Vice President Mike Pence on Tuesday told President Donald Trump that he does not have the authority to block certification of President-elect Joe Biden’s win when Congress meets to count electoral votes, sources told CNN.

Trump, who already had turned up the pressure on Pence to steal the election, warned him that it would be politically “damaging” for Pence to refuse to block certification, according to a source familiar with the conversation.

Pence gently informed Trump during the meeting that the power doesn’t exist for him to derail the process, the source added.

The vice president went on to tell Trump there are outliers saying that the authority exists, but Pence has been told by the White House Counsel’s Office he doesn’t have that authority, according to this source who was briefed on the conversation. The meeting at the White House came after Pence met with the Senate parliamentarian earlier this week to go over his role in the proceedings.

The New York Times was first to report on Pence’s message to the President.

Sources told CNN that the vice president is expected to make statements supportive of Trump’s efforts to contest the results while baselessly alleging the results are fraudulent.

A senior Trump adviser added Pence could take on a more aggressive posture than what’s been anticipated and said the vice president is likely to avoid an overly robotic performance that would anger Trump and his political base.

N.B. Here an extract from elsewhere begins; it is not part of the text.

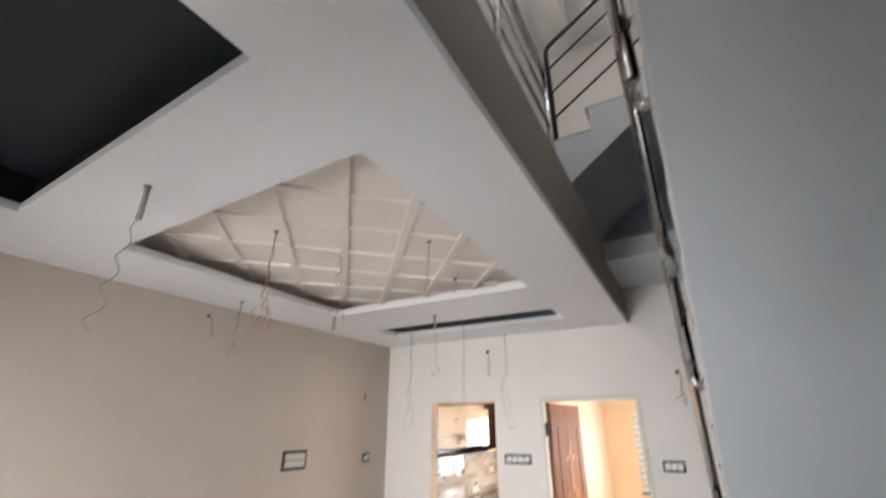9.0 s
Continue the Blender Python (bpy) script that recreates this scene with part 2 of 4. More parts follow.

“He’s not going to be a wallflower,” the adviser said.

Pence left the White House at about 8 p.m. ET Tuesday, signaling he won’t watch the returns from the Georgia US Senate runoff races with Trump.

The absence of a viewing party may be more in line with the current state of their relationship, given Trump’s building frustration with Pence over his role — or lack of — in Wednesday’s proceedings. Pence and Trump dined together earlier Tuesday as officials are bracing themselves for Trump’s reaction to the congressional certification.

The adviser still said it’s unlikely Pence will veer from his constitutional role during the proceedings and attempt to tilt the election toward Trump, something the vice president cannot do even if he tried.

“He might say he doesn’t have the power to do certain things,” the adviser said, anticipating that Pence is expected to explain the constitution allows him to only go so far in channeling Trump’s feelings about the election.

In the meantime, a source close to Senate GOP leadership and familiar with the thinking inside Senate Majority Leader Mitch McConnell’s orbit said the prevailing view is that Pence’s role is “ceremonial” and nothing more.